Visually, this movie is perhaps the pinnacle of Anderson’s technical career—the careful integration of exquisite stop-motion animation sequences works seamlessly with the bright, gingerbread-house-like sets for the live action. The film’s aesthetic is a brilliant, nostalgic but mildly ironic evocation of pre-war Central Europe that gives it a distinctive flavor, while at the same time being a quintessential Anderson film with the quintessential Anderson shots: the bunk bed, the room service trolley (down to the single pink rose), the city roofs.
The disappointment arises from the film’s lack of engaging emotional content. Anderson’s strongest work, although always whimsical, is founded on a profound wistfulness or melancholy. “The Royal Tenenbaums,” for example, is a very funny movie, but beneath its surface it is a very sad movie. What stays with the viewers is not so much the montage of Margot’s romantic adventures but the look in Richie’s eyes as he opens his veins. The agonizing neuroses of the brothers in “The Darjeeling Limited” cuts much deeper than Francis’s hilariously bandaged face. Even at the center of “Moonrise Kingdom” there is a certain heartbreak that keeps it relatable to the viewer. “The Grand Budapest Hotel” has no emotional content that can rival these works. The father-son relationship between M. Gustave and Zero never transcends artifice; Zero’s romance with the pastry-maker Agatha (Saoirse Ronan) has the feeling of an afterthought. The problem is not in a lack of subtlety. Peter in “The Darjeeling Limited” is not a subtle character; however, he is also the finest one that Anderson has ever written. The problem is the fact that the characters of the newest movie are not just unsubtle—they are at a certain level unsympathetic. At the end of “The Royal Tenenbaums,” the viewer undergoes deep catharsis from the rehabilitation of Royal; at the end of “The Grand Budapest Hotel,” the viewer does not really care about the conclusion of Zero’s romance with Agatha. Perhaps realizing this flatness, Anderson attempts to introduce a theme of decay by showing the hotel’s sadly reduced state at the time of the frame story; ultimately, however, this effort fails to ground the film on more serious footing.

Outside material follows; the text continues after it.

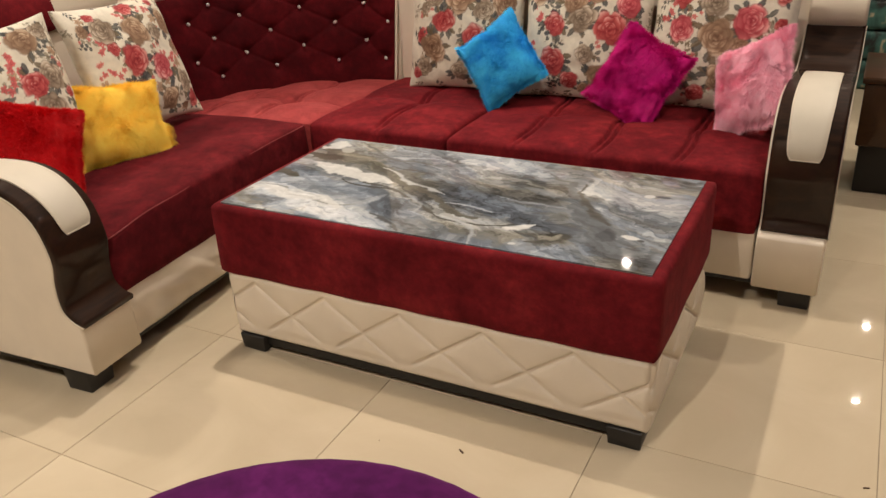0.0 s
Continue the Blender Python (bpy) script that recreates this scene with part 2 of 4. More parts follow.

Wes Anderson has shown himself to be a masterful artist time and time again, and so one must hope that “The Grand Budapest Hotel” is merely a brief misstep—and, it must be emphasized, a beautifully made misstep—and not the beginning of a general decline. A return to the themes of his earlier career may be in order; otherwise, it is only a few short steps to the creation of mere tableaux vivants: pretty, but far from great cinema.